[Python-Dev] PEP 467: last round (?)

Mon Sep 5 12:58:42 EDT 2016

On 09/03/2016 09:48 AM, Nick Coghlan wrote:
> On 3 September 2016 at 21:35, Martin Panter wrote:
>> On 3 September 2016 at 08:47, Victor Stinner wrote:
>>> Le samedi 3 septembre 2016, Random832 a écrit :
>>>> On Fri, Sep 2, 2016, at 19:44, Ethan Furman wrote:

>>>>> The problem with only having `bchr` is that it doesn't help with
>>>>> `bytearray`;
>>>>
>>>> What is the use case for bytearray.fromord? Even in the rare case
>>>> someone needs it, why not bytearray(bchr(...))?
>>>
>>> Yes, this was my point: I don't think that we need a bytearray method to
>>> create a mutable string from a single byte.
>>
>> I agree with the above. Having an easy way to turn an int into a bytes
>> object is good. But I think the built-in bchr() function on its own is
>> enough. Just like we have bytes object literals, but the closest we
>> have for a bytearray literal is bytearray(b". . .").
>
> This is a good point - earlier versions of the PEP didn't include
> bchr(), they just had the class methods, so "bytearray(bchr(...))"
> wasn't an available spelling (if I remember the original API design
> correctly, it would have been something like
> "bytearray(bytes.byte(...))"), which meant there was a strong
> consistency argument in having the alternate constructor on both
> types.
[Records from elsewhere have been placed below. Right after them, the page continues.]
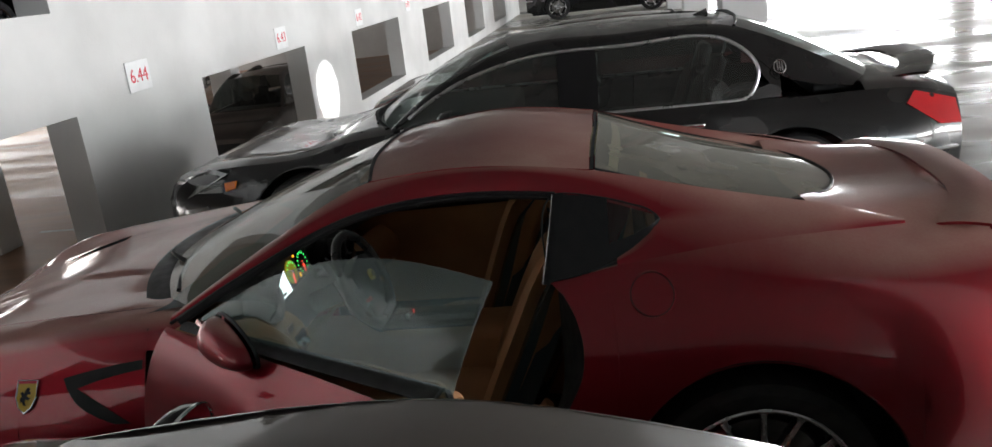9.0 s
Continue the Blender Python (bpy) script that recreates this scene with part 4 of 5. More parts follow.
other = lambda c: [(x, -y, z) for x, y, z in c]  # noqa: E731
WSP = coons(WB, WT, E[0:3], other(E[0:3]), 40, 16)
part("windscreen", grid(WSP), WINDSCREEN, GT, "dusty curved windscreen")
roof_side = E[2:5]
RP = coons(WT, RB, roof_side, other(roof_side), 30, 16)
RP[..., 2] += 0.012 * np.sin(np.pi * np.linspace(0, 1, 16))[None, :] * np.sin(np.pi * np.linspace(0, 1, 30))[:, None]
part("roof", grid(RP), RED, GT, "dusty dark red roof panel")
part("headliner", grid(RP[2:-2, 1:-1] - np.array([0, 0, 0.035])), TAN, GT)
BW = mir([(-0.937, 0.505, 1.267), (-0.94, 0.25, 1.298), (-0.945, 0, 1.301)])
BE = mir([(-1.56, 0.405, 1.085), (-1.7, 0.27, 1.066), (-1.765, 0.1, 1.058), (-1.775, 0, 1.057)])
bside = [(-0.937, 0.505, 1.267), (-1.25, 0.462, 1.164), (-1.56, 0.405, 1.085)]
part("rear_window", grid(coons(BW, BE, bside, other(bside), 32, 16)), DUSTGLASS, GT, "dust-covered rear window")
RWP = coons(BW, BE, bside, other(bside), 64, 32)
part("rear_window_border", joined(*[grid(q - np.array([-0.001, 0, 0.004])) for q in (RWP[:, :3], RWP[:3, 2:], RWP[-3:, 2:])]), SOFTBLACK, GT, "black printed border of the rear window")
part("rear_window_seal", tube([bside[0], bside[1]] + BE + other(bside)[1::-1], 0.007, 80, 6), TRIM, GT, "black rubber seal")
part("rear_window_band", grid(coons([(x + 0.016, y * 1.03, z + 0.004) for x, y, z in BW], [(x + 0.004, y, z + 0.002) for x, y, z in BW], [(-0.921, 0.52, 1.271), (-0.933, 0.505, 1.269)], [(-0.921, -0.52, 1.271), (-0.933, -0.505, 1.269)], 24, 3)), TRIM, GT)
HL = mir([(-0.966, 0.452, 1.24), (-0.975, 0.36, 1.251), (-0.985, 0.2, 1.262), (-0.99, 0, 1.265)])
part("rear_header_lining", thick(ruled(HL, [(x - 0.036, y * 0.985, z - 0.013) for x, y, z in HL], 40, 3), 0.006), PALELINING, GT, "pale beige header strip")
part("roof_joint", tube(E[2:5], 0.0028, 40, 6), RED, GT)
part("roof_joint", tube(other(E[2:5]), 0.0028, 40, 6), RED, GT)
part("windscreen_seal", tube(WT, 0.007, 40, 6), TRIM, GT)
# cowl with the wipers
part("cowl_panel", grid(ruled(WB, [(x + 0.09, y * 1.01, z - 0.012) for x, y, z in WB], 40, 4, 0.004)), TRIM, GT, "black plastic cowl")
for y0, y1 in ((0.1, 0.62), (-0.5, 0.05)):
    pts = [(0.66 - 0.2 * (y / 0.75) ** 2 - 0.01, y, 1.008 - 0.03 * (y / 0.75) ** 2) for y in np.linspace(y0, y1, 5)]
    w = new("wiper")
    w.parent = GT
    part("wiper_blade", tube(pts, 0.008, 16, 6), TRIM, w)
    part("wiper_arm", tube([(0.74, (y0 + y1) / 2 - 0.15, 1.0), (0.68, (y0 + y1) / 2 - 0.05, 1.02), pts[2]], 0.009, 12, 6), TRIM, w)
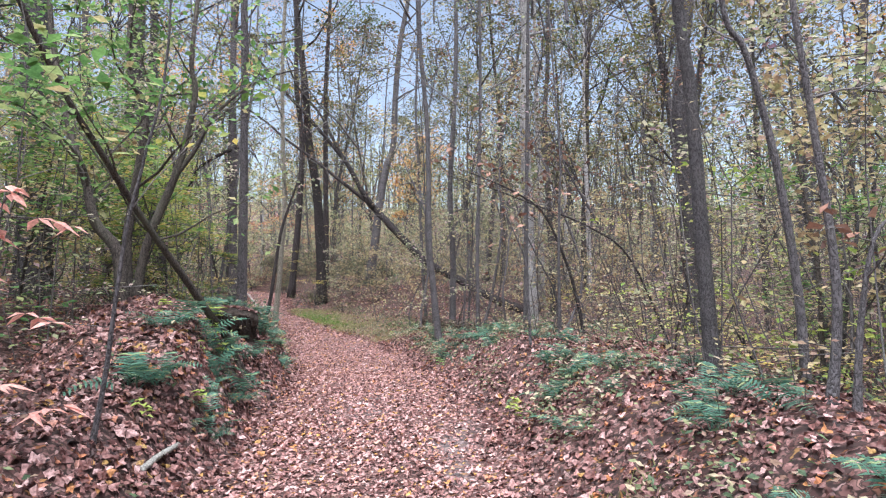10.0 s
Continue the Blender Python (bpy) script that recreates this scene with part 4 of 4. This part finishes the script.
TALL = [
    model_tree(301, 19, 0.3, 0.25, 15, 4.2, 900, 0.2, M_DKGREY, M_SHADED_GOLD, "tall dark-barked woodland tree with thin yellow-green crown", "tree", sides=9, rise=(0.45, 1.15), lift=0.4),
    model_tree(302, 16, 0.2, 0.25, 14, 3.4, 800, 0.19, M_GREY, M_SHADED_GOLD, "slim woodland tree with sparse yellow-brown leaves", "tree", rise=(0.45, 1.15), lift=0.4),
    model_tree(303, 21, 0.36, 0.28, 15, 4.6, 900, 0.2, M_DARK, M_SHADED_GREEN, "tall dark tree with a green crown", "tree", sides=9, rise=(0.45, 1.15), lift=0.4),
    model_tree(304, 17, 0.24, 0.25, 14, 3.6, 900, 0.17, M_GREY, M_ORANGE, "woodland tree with orange autumn leaves", "tree", rise=(0.45, 1.15), lift=0.4),
    model_tree(305, 14, 0.15, 0.3, 11, 2.8, 700, 0.16, M_GREY, M_SHADED_GOLD, "thin pole-like tree with few yellow-green leaves", "tree", rise=(0.45, 1.15), lift=0.4),
    model_tree(306, 18, 0.26, 0.25, 15, 3.8, 350, 0.15, M_DKGREY, M_BROWN, "nearly bare woodland tree with withered leaves", "tree", rise=(0.45, 1.15), lift=0.4),
    model_tree(307, 12, 0.12, 0.25, 12, 2.6, 750, 0.16, M_GREY, M_SHADED_GOLD, "thin young tree with yellow autumn leaves", "tree", rise=(0.45, 1.15), lift=0.4),
    model_tree(308, 20, 0.28, 0.3, 14, 4.0, 700, 0.18, M_PALE, M_SHADED_GOLD, "tall pale-barked tree with thin crown", "tree", rise=(0.45, 1.15), lift=0.4)]
first_use |= {o.name for o in TALL}
tall_taken = [(-0.7, 37.1), (-2.2, 40.3), (1.9, 38), (-4.5, 36.5), (-3.2, 27.9), (-4.6, 26.1), (3.85, 25.1), (8.8, 30), (4.76, 20), (7.3, 17.2), (-4.2, 16), (-6.8, 30)]
CHOICE = (0, 2, 1, 4, 7, 3, 4, 4, 5, 5, 6, 7)
for n, box, apart in ((16, (9, 30, 12, 24), 1.8), (12, (10, 34, 3, 14), 1.8), (24, (6, 30, 24, 40), 1.7), (36, (-32, -4.5, 10, 40), 1.7), (100, (-36, 40, 40, 80), 1.6)):
    for x, y in spots(wood_rng, n, box, apart, 3.0, 4.0, tall_taken):
        plant(TALL[CHOICE[int(wood_rng.integers(0, 12))]], x, y, wood_rng.uniform(0.75, 1.2), wood_rng.random() * 6.283, first_use)
for x, y in spots(wood_rng, 14, (-14, 14, -14, 4), 2.5, 2.5, 3.5, tall_taken):
    plant(TALL[CHOICE[int(wood_rng.integers(0, 12))]], x, y, wood_rng.uniform(0.8, 1.2), wood_rng.random() * 6.283, first_use)


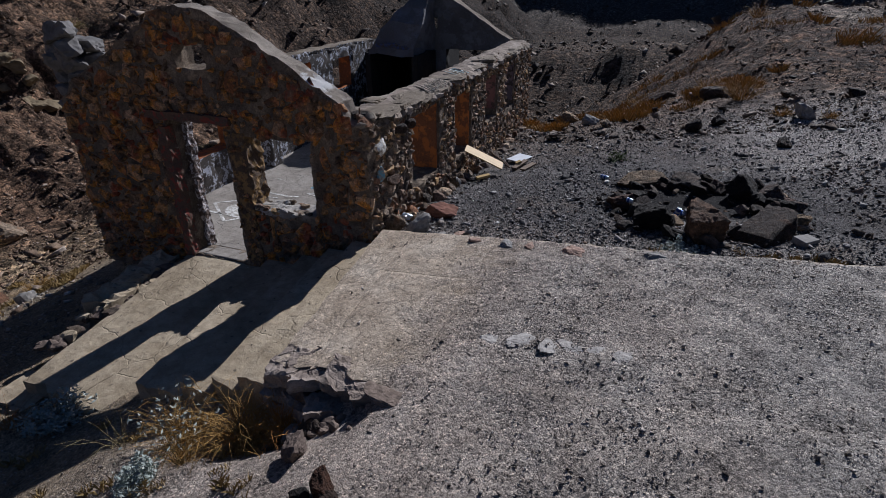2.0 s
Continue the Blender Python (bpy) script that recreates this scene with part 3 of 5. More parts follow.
def rubble(parent, origin, along, out, length, bottom, top, openings, size, proud, seed, near, keep=300, skip=None):
    """Stones over a wall's face. The keep stones with the smallest near(u) are parts; the rest is one joined mesh."""
    rnd = random.Random(seed)
    along, out, up = Vector(along), Vector(out), Vector((0, 0, 1))
    basis = Matrix((along, out, up)).transposed()
    found = []
    z = bottom
    while z < 2.6:
        h = size * rnd.choice((0.75, 0.9, 1.05, 1.25))
        u = rnd.uniform(-0.1, 0.0)
        while u < length:
            w = size * rnd.choice((0.6, 0.8, 1.0, 1.2, 1.5)) * rnd.uniform(0.85, 1.15)
            uc, zc = u + w / 2, z + h / 2 + rnd.uniform(-0.25, 0.25) * h
            u += w
            if uc < 0.03 or uc > length - 0.02 or zc > top(uc) - h * 0.30:
                continue
            if any(o[0] - 0.4 * w < uc < o[1] + 0.4 * w and o[2] - 0.2 * h < zc < o[3] + 0.2 * h for o in openings):
                continue
            if skip and skip(uc, zc, rnd):
                continue
            d = rnd.uniform(0.10, 0.17)
            p = Vector(origin) + along * uc + up * zc + out * (rnd.uniform(*proud) - d * 0.5)
            rot = Euler((rnd.uniform(-0.3, 0.3), rnd.uniform(-0.3, 0.3), rnd.uniform(-0.3, 0.3))).to_matrix()
            flip = Matrix.Diagonal((rnd.choice((-1, 1)), rnd.choice((-1, 1)), rnd.choice((-1, 1))))
            m = (basis @ rot @ flip @ Matrix.Diagonal((w * rnd.uniform(0.85, 1.2), d, h * rnd.uniform(0.75, 1.3)))).to_4x4()
            m.translation = p
            found.append((near(uc, zc), m, rnd.randrange(len(HULLS))))
        z += h
    found.sort(key=lambda f: f[0])
    return found[:keep], found[keep:]


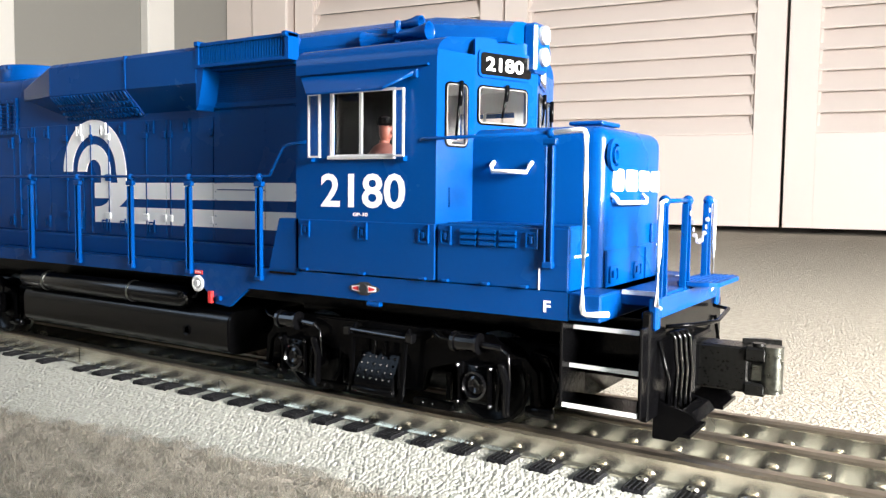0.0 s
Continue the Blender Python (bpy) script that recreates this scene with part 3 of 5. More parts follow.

Now that the PEP proposes the "bchr" builtin, the "fromord"
> constructors look less necessary.

tl;dr -- Sounds good to me.  I'll update the PEP.

-------

When this started the idea behind the methods that eventually came to be
called "fromord" and "fromsize" was that they would be the two possible
interpretations of "bytes(x)":

   the legacy Python2 behavior:

     >>> var = bytes('abc')
     >>> bytes(var[1])
     'b'

   the current Python 3 behavior:

     >>> var = b'abc'
     >>> bytes(var[1])
     b'\x00\x00\x00\x00\x00\x00\x00\x00\x00\x00\x00\x00\x00\x00\x00\x00
       \x00\x00\x00\x00\x00\x00\x00\x00\x00\x00\x00\x00\x00\x00\x00\x00
       \x00\x00\x00\x00\x00\x00\x00\x00\x00\x00\x00\x00\x00\x00\x00\x00
       \x00\x00\x00\x00\x00\x00\x00\x00\x00\x00\x00\x00\x00\x00\x00\x00
       \x00\x00\x00\x00\x00\x00\x00\x00\x00\x00\x00\x00\x00\x00\x00\x00
       \x00\x00\x00\x00\x00\x00\x00\x00\x00\x00\x00\x00\x00\x00\x00\x00
       \x00\x00'

Digging deeper the problem turns out to be that indexing a bytes object
changed:

   Python 2:

     >>> b'abc'[1]
     'b'

   Python 3:

     >>> b'abc'[1]
     98

If we pass an actual byte into the Python 3 bytes constructor it behaves
as one would expect:

     >>> bytes(b'b')
     b'b'

Given all this it can be argued that the real problem is that indexing a
bytes object behaves differently depending on whether you retrieve a single
byte with an index versus a single byte with a slice:

     >>> b'abc'[2]
     99

     >>> b'abc'[2:]
     b'c'

Since we cannot fix that behavior, the question is how do we make it more
livable?

- we can add a built-in to transform the int back into a byte:

   >>> bchr(b'abc'[2])
   b'c'

- we can add a method to return a byte from the bytes object, not an int:

   >>> b'abc'.getbyte(2)
   b'c'

- we can add a method to return a byte from an int:

   >>> bytes.fromint(b'abc'[2])
   b'c'

Which is all to say we have two problems to deal with:

- getting bytes from a bytes object
- getting bytes from an int

Since "bytes.fromint()" and "bchr()" are the same, and given that
"bchr(ordinal)" mirrors "chr(ordinal)", I think "bchr" is the better
choice for getting bytes from an int.

For getting bytes from bytes, "getbyte()" and "iterbytes" are good choices.

> Given that, and the uncertain deprecation time frame for accepting
> integers in the main bytes and bytearray constructors, perhaps both
> the "fromsize" and "fromord" parts of the proposal can be deferred
> indefinitely in favour of just adding the bchr() builtin?

Agreed.

--
~Ethan~